## Instruction
Reproduce all the lines below exactly and omit the images.
== Provided material ==
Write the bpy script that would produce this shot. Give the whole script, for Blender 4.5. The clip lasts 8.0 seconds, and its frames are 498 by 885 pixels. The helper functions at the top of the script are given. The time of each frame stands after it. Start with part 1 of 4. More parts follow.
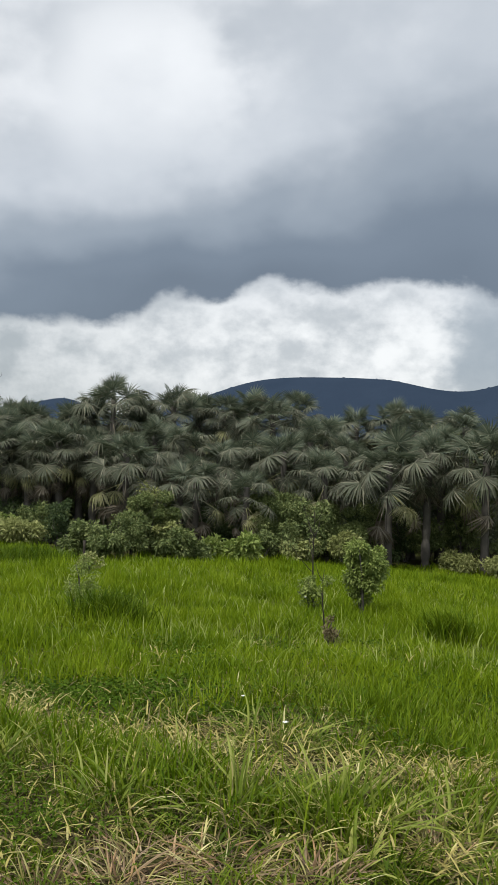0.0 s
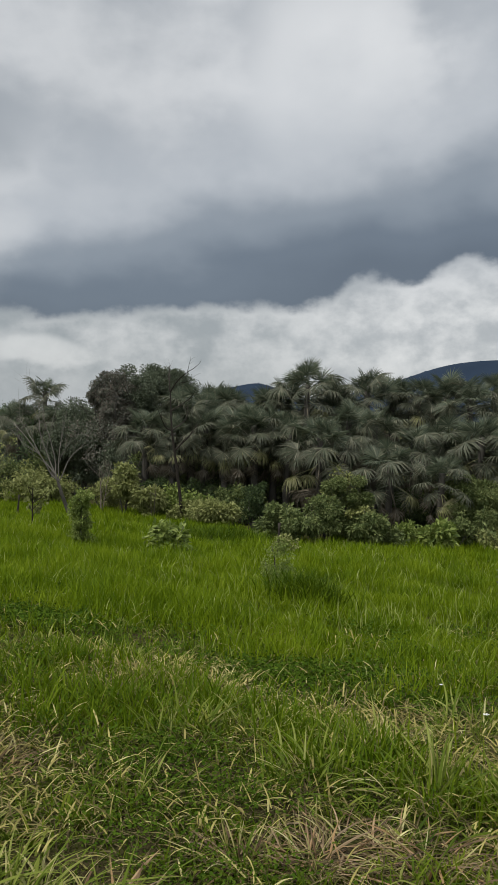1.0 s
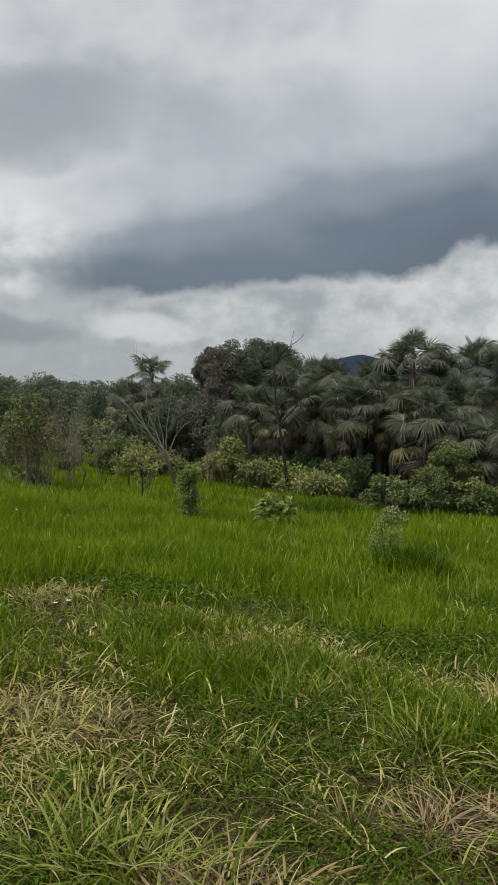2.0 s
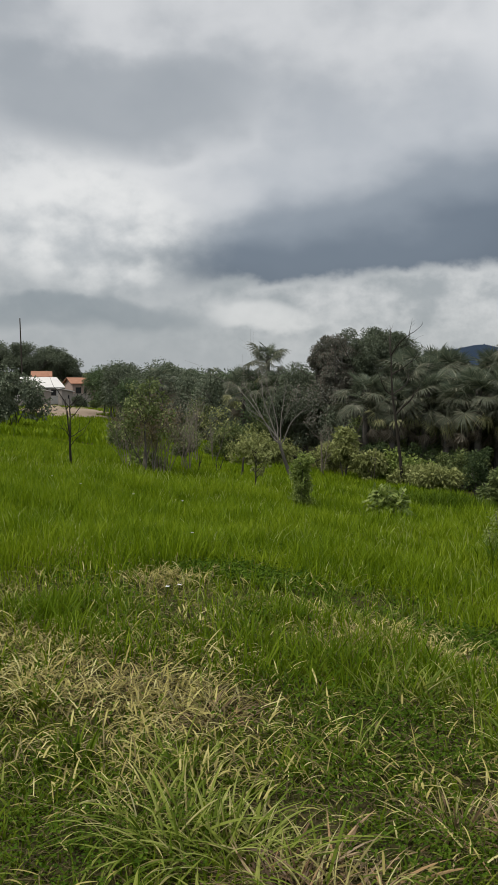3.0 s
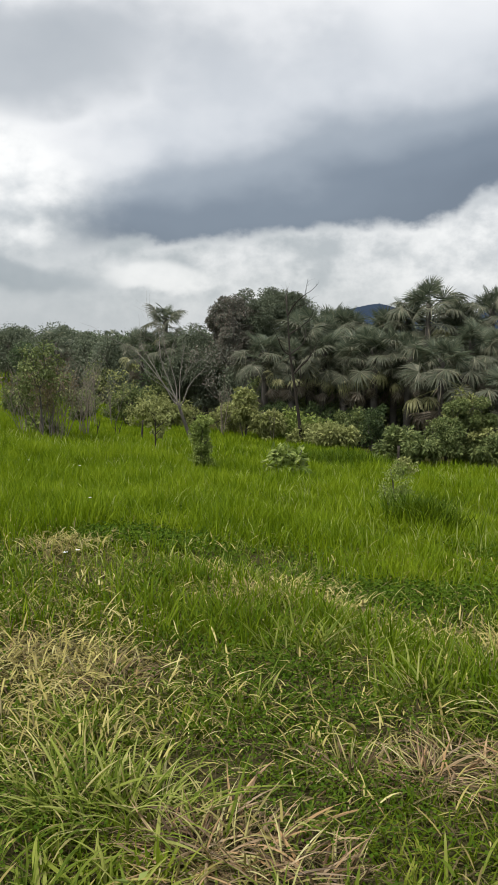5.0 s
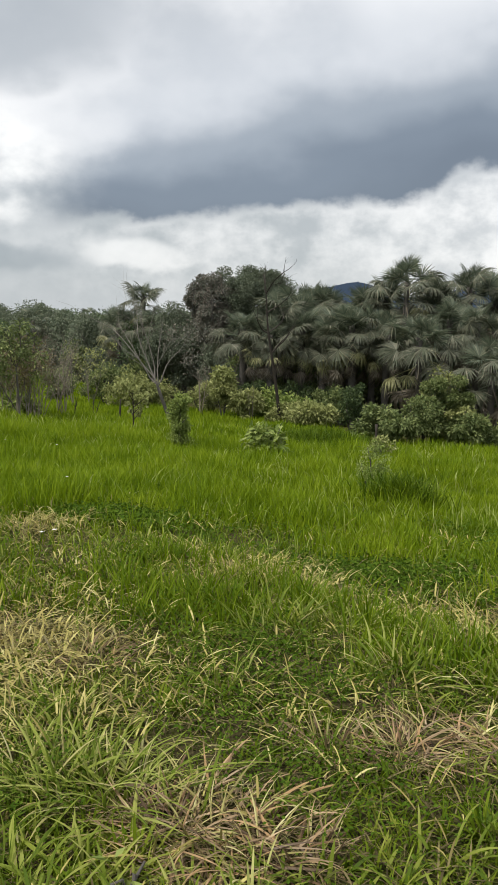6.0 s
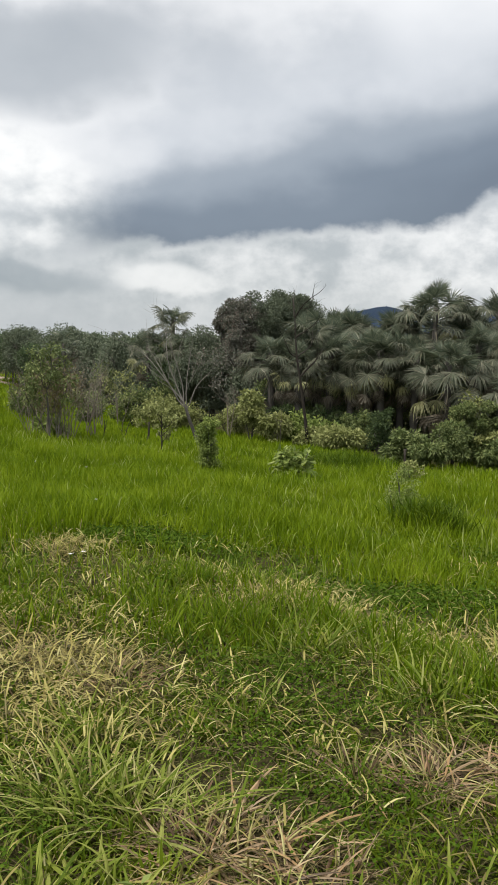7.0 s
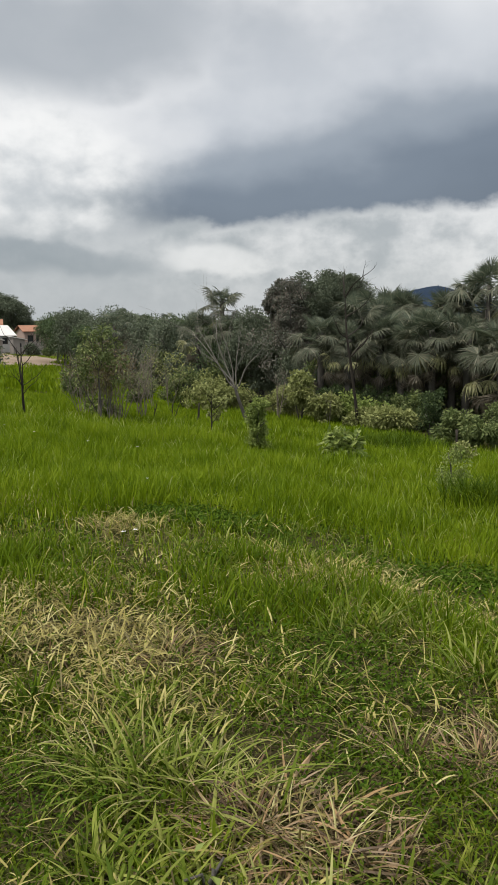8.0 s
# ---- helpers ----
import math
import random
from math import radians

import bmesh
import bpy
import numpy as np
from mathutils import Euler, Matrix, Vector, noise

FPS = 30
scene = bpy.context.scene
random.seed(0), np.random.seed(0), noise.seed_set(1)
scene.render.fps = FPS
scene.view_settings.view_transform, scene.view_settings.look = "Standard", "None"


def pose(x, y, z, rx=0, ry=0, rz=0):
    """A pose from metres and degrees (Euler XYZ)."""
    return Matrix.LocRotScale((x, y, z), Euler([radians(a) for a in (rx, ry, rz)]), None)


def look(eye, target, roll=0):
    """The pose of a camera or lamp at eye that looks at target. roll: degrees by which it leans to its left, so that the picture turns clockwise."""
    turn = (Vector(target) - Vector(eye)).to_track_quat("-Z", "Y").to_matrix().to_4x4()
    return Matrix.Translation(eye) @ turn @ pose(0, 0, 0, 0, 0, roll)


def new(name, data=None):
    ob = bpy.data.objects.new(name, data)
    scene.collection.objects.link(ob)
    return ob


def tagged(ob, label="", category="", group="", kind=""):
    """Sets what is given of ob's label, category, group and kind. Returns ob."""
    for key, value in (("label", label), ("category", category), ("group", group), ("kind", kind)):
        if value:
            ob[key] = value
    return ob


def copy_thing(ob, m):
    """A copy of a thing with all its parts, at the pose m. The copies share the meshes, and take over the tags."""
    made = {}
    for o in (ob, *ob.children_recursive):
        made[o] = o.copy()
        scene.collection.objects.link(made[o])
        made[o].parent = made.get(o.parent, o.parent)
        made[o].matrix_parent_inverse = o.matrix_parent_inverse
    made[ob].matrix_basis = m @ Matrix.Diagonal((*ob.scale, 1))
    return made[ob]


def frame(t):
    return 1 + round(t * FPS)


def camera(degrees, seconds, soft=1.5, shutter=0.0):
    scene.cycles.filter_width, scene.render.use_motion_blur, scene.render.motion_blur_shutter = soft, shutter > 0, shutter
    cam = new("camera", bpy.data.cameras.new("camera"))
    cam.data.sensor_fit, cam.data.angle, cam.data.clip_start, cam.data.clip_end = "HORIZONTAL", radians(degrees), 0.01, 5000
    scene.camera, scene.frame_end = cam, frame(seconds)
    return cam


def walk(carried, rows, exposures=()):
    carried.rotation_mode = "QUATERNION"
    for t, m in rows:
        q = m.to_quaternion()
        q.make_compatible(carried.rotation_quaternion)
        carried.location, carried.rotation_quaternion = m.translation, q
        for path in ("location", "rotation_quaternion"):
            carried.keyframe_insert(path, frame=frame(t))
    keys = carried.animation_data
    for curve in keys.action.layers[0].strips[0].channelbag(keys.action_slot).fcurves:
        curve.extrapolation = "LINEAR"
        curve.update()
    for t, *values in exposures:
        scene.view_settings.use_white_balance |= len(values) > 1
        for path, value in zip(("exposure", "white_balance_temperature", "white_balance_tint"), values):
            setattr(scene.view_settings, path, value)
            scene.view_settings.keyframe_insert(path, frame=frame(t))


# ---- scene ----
===
## Correct answer
Write the bpy script that would produce this shot. Give the whole script, for Blender 4.5. The clip lasts 8.0 seconds, and its frames are 498 by 885 pixels. The helper functions at the top of the script are given. The time of each frame stands after it. Start with part 1 of 4. More parts follow.
0.0 s
1.0 s
2.0 s
3.0 s
5.0 s
6.0 s
7.0 s
8.0 s
# ---- helpers ----
import math
import random
from math import radians

import bmesh
import bpy
import numpy as np
from mathutils import Euler, Matrix, Vector, noise

FPS = 30
scene = bpy.context.scene
random.seed(0), np.random.seed(0), noise.seed_set(1)
scene.render.fps = FPS
scene.view_settings.view_transform, scene.view_settings.look = "Standard", "None"


def pose(x, y, z, rx=0, ry=0, rz=0):
    """A pose from metres and degrees (Euler XYZ)."""
    return Matrix.LocRotScale((x, y, z), Euler([radians(a) for a in (rx, ry, rz)]), None)


def look(eye, target, roll=0):
    """The pose of a camera or lamp at eye that looks at target. roll: degrees by which it leans to its left, so that the picture turns clockwise."""
    turn = (Vector(target) - Vector(eye)).to_track_quat("-Z", "Y").to_matrix().to_4x4()
    return Matrix.Translation(eye) @ turn @ pose(0, 0, 0, 0, 0, roll)


def new(name, data=None):
    ob = bpy.data.objects.new(name, data)
    scene.collection.objects.link(ob)
    return ob


def tagged(ob, label="", category="", group="", kind=""):
    """Sets what is given of ob's label, category, group and kind. Returns ob."""
    for key, value in (("label", label), ("category", category), ("group", group), ("kind", kind)):
        if value:
            ob[key] = value
    return ob


def copy_thing(ob, m):
    """A copy of a thing with all its parts, at the pose m. The copies share the meshes, and take over the tags."""
    made = {}
    for o in (ob, *ob.children_recursive):
        made[o] = o.copy()
        scene.collection.objects.link(made[o])
        made[o].parent = made.get(o.parent, o.parent)
        made[o].matrix_parent_inverse = o.matrix_parent_inverse
    made[ob].matrix_basis = m @ Matrix.Diagonal((*ob.scale, 1))
    return made[ob]


def frame(t):
    return 1 + round(t * FPS)


def camera(degrees, seconds, soft=1.5, shutter=0.0):
    scene.cycles.filter_width, scene.render.use_motion_blur, scene.render.motion_blur_shutter = soft, shutter > 0, shutter
    cam = new("camera", bpy.data.cameras.new("camera"))
    cam.data.sensor_fit, cam.data.angle, cam.data.clip_start, cam.data.clip_end = "HORIZONTAL", radians(degrees), 0.01, 5000
    scene.camera, scene.frame_end = cam, frame(seconds)
    return cam


def walk(carried, rows, exposures=()):
    carried.rotation_mode = "QUATERNION"
    for t, m in rows:
        q = m.to_quaternion()
        q.make_compatible(carried.rotation_quaternion)
        carried.location, carried.rotation_quaternion = m.translation, q
        for path in ("location", "rotation_quaternion"):
            carried.keyframe_insert(path, frame=frame(t))
    keys = carried.animation_data
    for curve in keys.action.layers[0].strips[0].channelbag(keys.action_slot).fcurves:
        curve.extrapolation = "LINEAR"
        curve.update()
    for t, *values in exposures:
        scene.view_settings.use_white_balance |= len(values) > 1
        for path, value in zip(("exposure", "white_balance_temperature", "white_balance_tint"), values):
            setattr(scene.view_settings, path, value)
            scene.view_settings.keyframe_insert(path, frame=frame(t))


# ---- scene ----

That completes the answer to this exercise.